The *pikernel* package implements an optimized version of the algorithm from the papers

* *Physics-informed machine learning as a kernel method*, COLT (2024)
* *Physics-informed kernel learning*, In review (2024).

**Question 12.** Install the package by running the following command. Go to the pip repository [https://pypi.org/project/pikernel/](https://pypi.org/project/pikernel/) and read the minimal examples in dimension 1 and 2.

In [None]:
pip install pikernel



### 2.2 ODE with a driving term

**Question 13.** Using the *pikernel* package, how would you design an algorithm taking into account the ODE a priori $$f'(x) + f(x) = x^2?$$

**Answer.**
<details>
  <summary>  (Click to show)</summary>

  **Superposition principle.** The superposition principle states that $f$ is a solution to the ODE $f'(x) + f(x) = x^2$ if and only if

  * $f - g$ is a solution to the homogeneous ODE $(f-g)'(x) + (f-g)(x) = 0$,
  * where $g$ is a particular solution to the ODE $g'(x) + g(x) = x^2$.

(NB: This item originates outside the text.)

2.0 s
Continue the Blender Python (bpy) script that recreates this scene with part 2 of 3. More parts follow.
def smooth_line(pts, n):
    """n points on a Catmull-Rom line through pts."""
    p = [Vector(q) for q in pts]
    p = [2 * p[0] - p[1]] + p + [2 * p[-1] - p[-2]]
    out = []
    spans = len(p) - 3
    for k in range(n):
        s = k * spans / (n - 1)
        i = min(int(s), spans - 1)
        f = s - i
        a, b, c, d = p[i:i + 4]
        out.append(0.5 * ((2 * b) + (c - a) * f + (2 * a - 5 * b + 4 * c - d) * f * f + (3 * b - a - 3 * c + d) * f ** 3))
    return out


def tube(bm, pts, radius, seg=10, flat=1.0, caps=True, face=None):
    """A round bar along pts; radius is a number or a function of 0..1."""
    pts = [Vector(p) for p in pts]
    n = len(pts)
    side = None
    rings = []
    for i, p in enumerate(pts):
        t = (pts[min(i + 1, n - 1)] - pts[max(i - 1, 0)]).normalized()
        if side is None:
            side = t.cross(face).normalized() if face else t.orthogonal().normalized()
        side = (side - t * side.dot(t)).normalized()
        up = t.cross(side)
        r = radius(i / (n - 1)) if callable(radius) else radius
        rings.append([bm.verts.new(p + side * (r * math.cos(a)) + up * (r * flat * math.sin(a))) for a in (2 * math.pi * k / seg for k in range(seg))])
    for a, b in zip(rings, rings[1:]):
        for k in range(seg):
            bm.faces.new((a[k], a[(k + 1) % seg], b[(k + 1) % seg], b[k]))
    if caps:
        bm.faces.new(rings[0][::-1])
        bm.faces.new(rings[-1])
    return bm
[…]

  We look for a solution $g$ of the form $g(x) =  bx^2 +cx + d$. The ODE $g'(x) + g(x) = x^2$ implies that

  * b = 1
  * 2b + c = 0
  * c + d = 0.


  Thus, $c = -d$, $b = 1 = -c/2 = d/2$, leading to $g(x) = x^2 -2x + 2$.

  **Conclusion.** Thus, we know that $f^\star - g$ is a solution to the homogeneous ODE $(f-g)'(x) + (f-g)(x) = 0$. We only need to learn $f^\star - g$ from the data $(X_1, Y_1 - g(X_1)), \dots, (X_n, Y_n - g(X_n))$.

</details>

**Question 14.** Implement this algorithm with
* $f^\star(x) = \exp(-x) + x^2 - 2x +2$,
* $X$ following the uniform distribution on $[-1, 1]$,  
* $\varepsilon$ being a gaussian noise of distribution $ N(0,1)$,
* $n = 10^3$, $\lambda_n = 1/n$, and $\mu_n = 1$,
* $s = 3$,
* $m = 10^2$ Fourier modes.

In [None]:
# TO DO

### 2.3 Extrapolation using a PDE with a driving term

**Question 15.** How would you use the *pikernel* package to learn the a function satisfying the Poisson PDE $$\partial_1^2 f(x_1, x_2) + \partial_2^2 f(x_1, x_2) = \cos(x_1)?$$

**Answer.**
<details>
  <summary>  (Click to show)</summary>

  **Superposition principle.** The superposition principle states that $f$ is a solution to the ODE $\partial_1^2 f(x_1, x_2) + \partial_2^2 f(x_1, x_2) = \cos(x_1)$ if and only if

  * $f - g$ is a solution to the homogeneous ODE $\partial_1^2 (f-g) + \partial_2^2 (f-g) = 0$,
  * where $g$ is a particular solution to the ODE $\partial_1^2 g(x_1, x_2) + \partial_2^2 g(x_1, x_2) = \cos(x_1)$.


  The function $g(x_1, x_2) =  -\cos(x_1)$ works.


  **Conclusion.** Thus, we know that $f^\star - g$ is a solution to the Laplace equation  $\partial_1^2 (f-g) + \partial_2^2 (f-g) = 0 = 0$. We only need to learn $f^\star - g$ from the data $(X_1, Y_1 - g(X_1)), \dots, (X_n, Y_n - g(X_n))$.

</details>

**Question 16.** Implement this algorithm with
* $f^\star(x_1, x_2) = 1-x_1+x_2-\cos(x_1)$,
* $X_1$ and $X_2$ being independent and following the uniform distribution on $[-0.5, 0.5]$,  
* $\varepsilon$ being a gaussian noise of distribution $ N(0,1)$,
* $n = 10^3$, $\lambda_n = n^{-2/3}$, and $\mu_n = 1$,
* $s = 2$,
* $m = 10$ Fourier modes.

Though the training data are sampled in $[0.5, 0.5]^2$, we assume that the PDE is satified over the whole disk $D = \{x_1^2 + x_2^2 \leq 1\}$.
Evaluate the performance of the kernel method in extrapolation on $D$, by computing its MSE on with $X_1^{(test)}$ and $X_2^{(test)}$ sampled on $D$. Take $(X_1^{(test)},\; X_2^{(test)}) = (R\cos(\theta),\; R\sin(\theta))$ such that  $R$ follows the uniform distribution on $[0,1]$ and $\theta$ follows the uniform distribution on $[0,2\pi]$.

Compare the performance of the Physics-informed kernel ($\mu_n = 1$) and the Sobolev kernel ($\mu_n = 0$).

In [None]:
# TO DO

The physics-informed kernel clearly extrapolates way better than the Sobolev kernel.